6        With regard to an actuarial evaluation of risk assessment, Rypma stated that the Static 99R statistical instrument would predict recidivism rates for someone with Riley’s static and dynamic factors ranging from 11.4% to 35.5% in five to ten years, depending upon the comparison group used.  However, Rypma explained in detail why he questioned the statistical accuracy of the Static 99R instrument, including the methodology for choosing comparison groups.  Rypma also opined that the risk levels identified under the Static 99R were not magnified because Riley did not meet the criteria for psychopathy. Rypma concluded that the available actuarial data was not a sufficient basis to conclude that Riley was more likely than not to commit further sexual offenses.

7        The circuit court compared Rypma’s 2012 report with a 2009 report Rypma had prepared and testimony he had given on Riley’s behalf at a 2010 discharge hearing in order to determine what new facts were being alleged.  The court noted that the conclusions in Rypma’s 2012 report regarding Riley’s diagnosis were verbatim repetitions of conclusions he had drawn in his 2009 report, and that Rypma’s discussion of the flaws in the actuarial instruments paralleled his testimony at the 2010 discharge petition.  The court concluded that the 2012 petition did not allege any significant changes in either Riley’s behavior or the status of professional knowledge since the issues of Riley’s proper diagnosis and the accuracy of the actuarial instruments had been litigated at the 2010 discharge hearing.

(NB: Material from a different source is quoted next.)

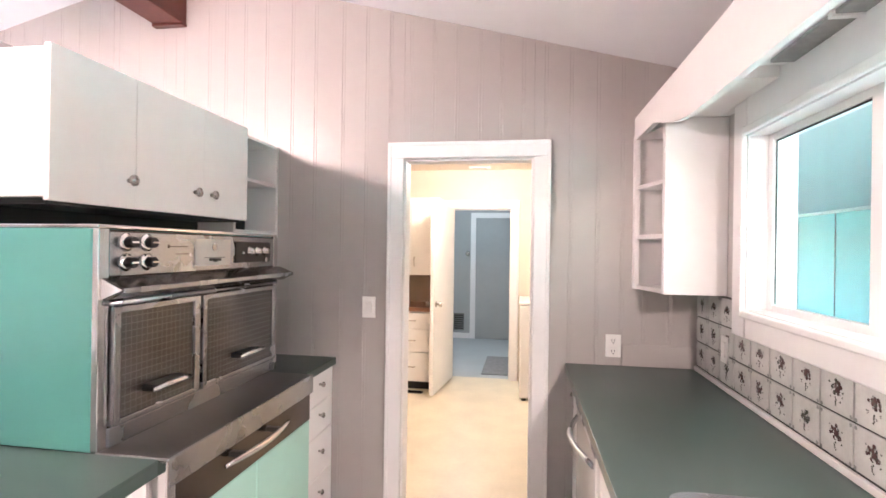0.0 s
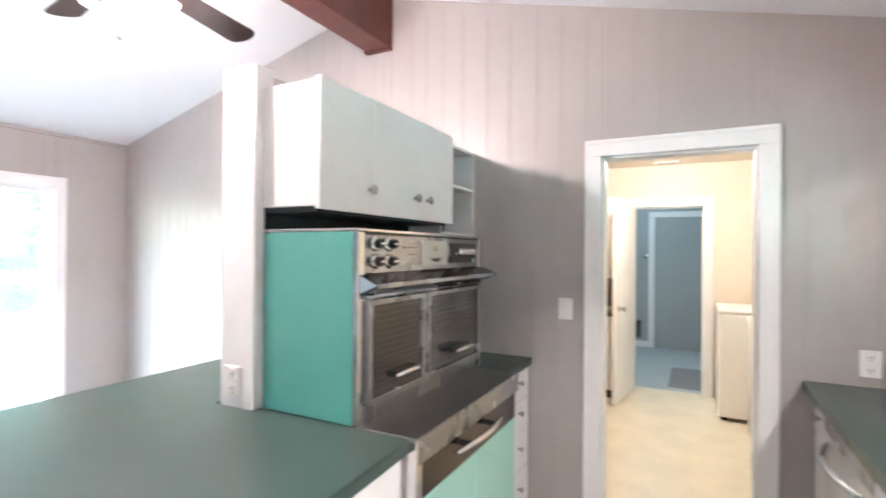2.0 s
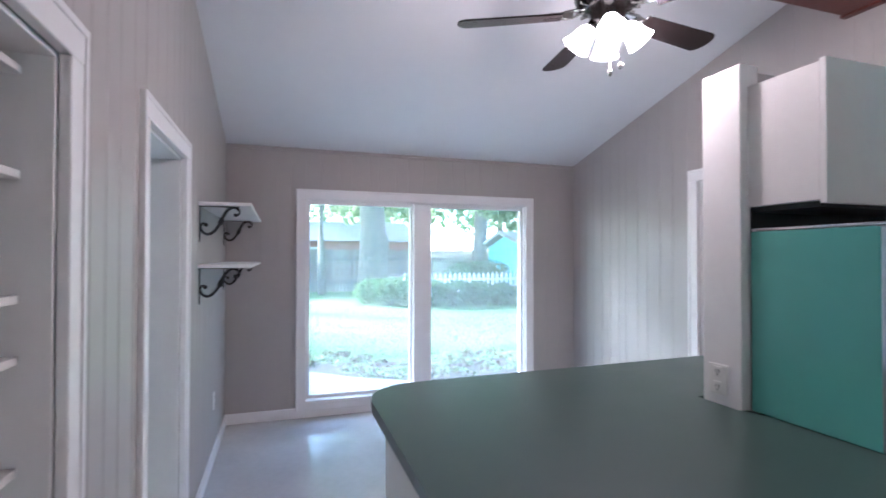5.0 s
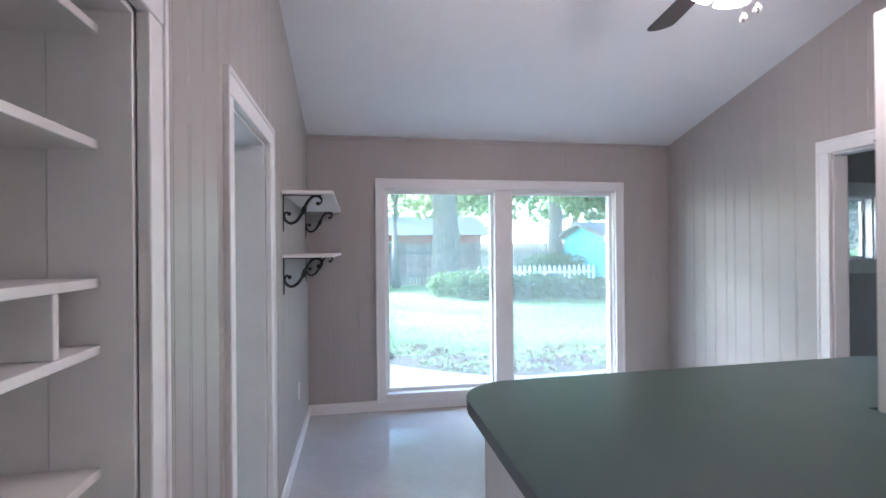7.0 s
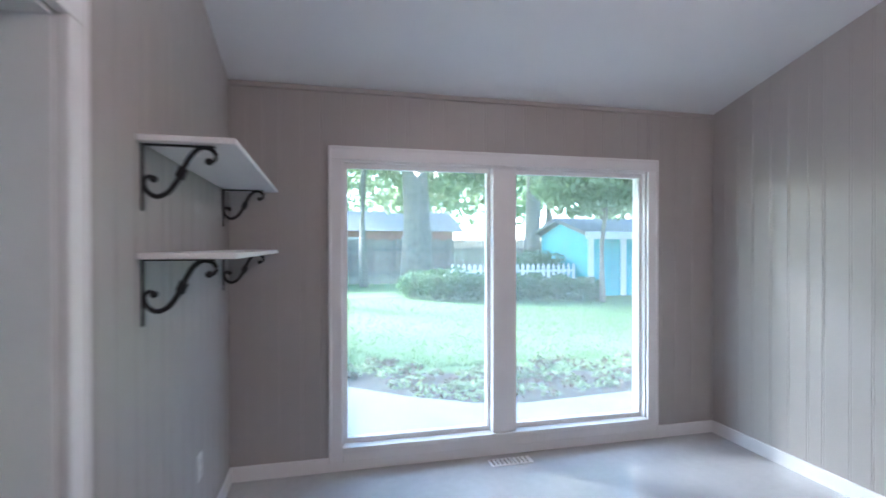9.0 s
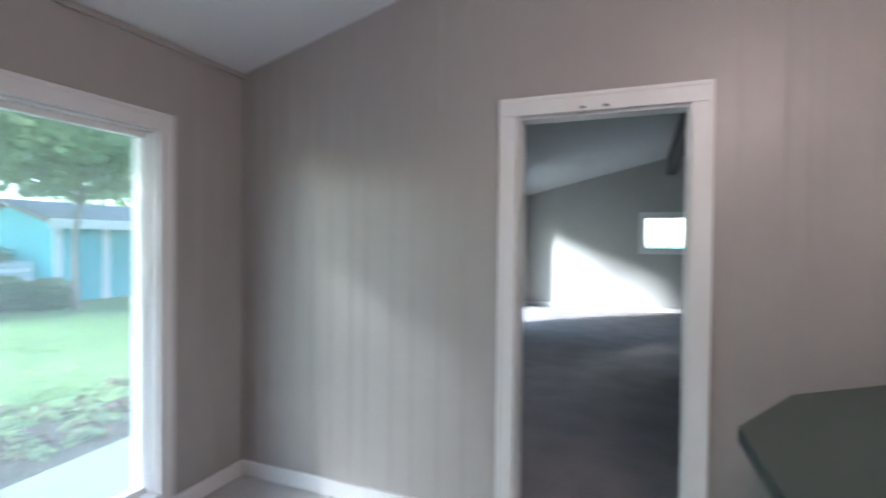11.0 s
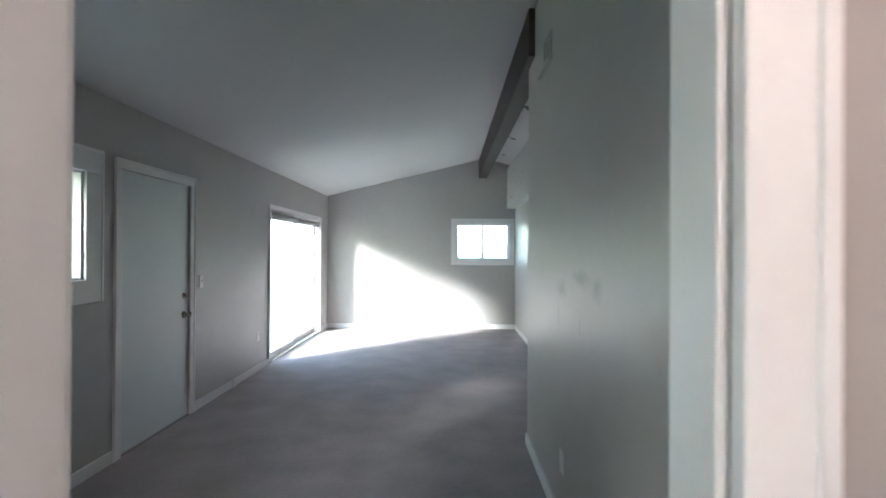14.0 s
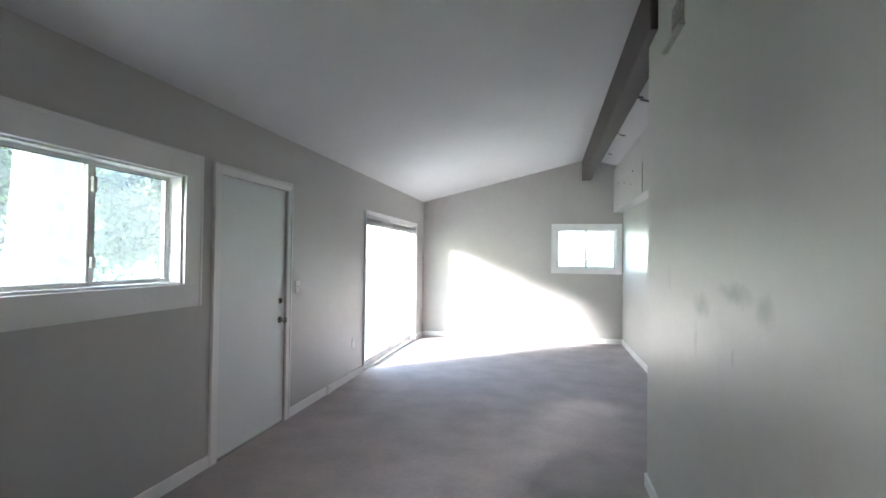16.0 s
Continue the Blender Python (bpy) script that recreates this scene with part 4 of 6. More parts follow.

8        Riley points out that Rypma did not explicitly address the makeup of the comparison groups used for the Static-99R in his prior report or testimony, or challenge the other experts’ use of the high risk/high need comparison group.  However, the four comparison groups were  mentioned in the reports of other experts that were submitted at the 2010 hearing, and Riley does not allege that the flaws Rypma now identifies are primarily based on studies that were done after 2010.

9        In sum, we agree with the circuit court that the primary basis for Riley’s 2012 discharge petition was disagreement with the expert opinions that had resulted in his original commitment.  Since those disagreements were already litigated at the 2010 discharge hearing, the allegations in the petition were insufficient to warrant a new hearing.

            By the Court.—Order affirmed.

            This opinion will not be published.  See Wis. Stat. Rule 809.23(1)(b)5.


 



[1]  All references to the Wisconsin Statutes are to the 2011-12 version unless otherwise noted.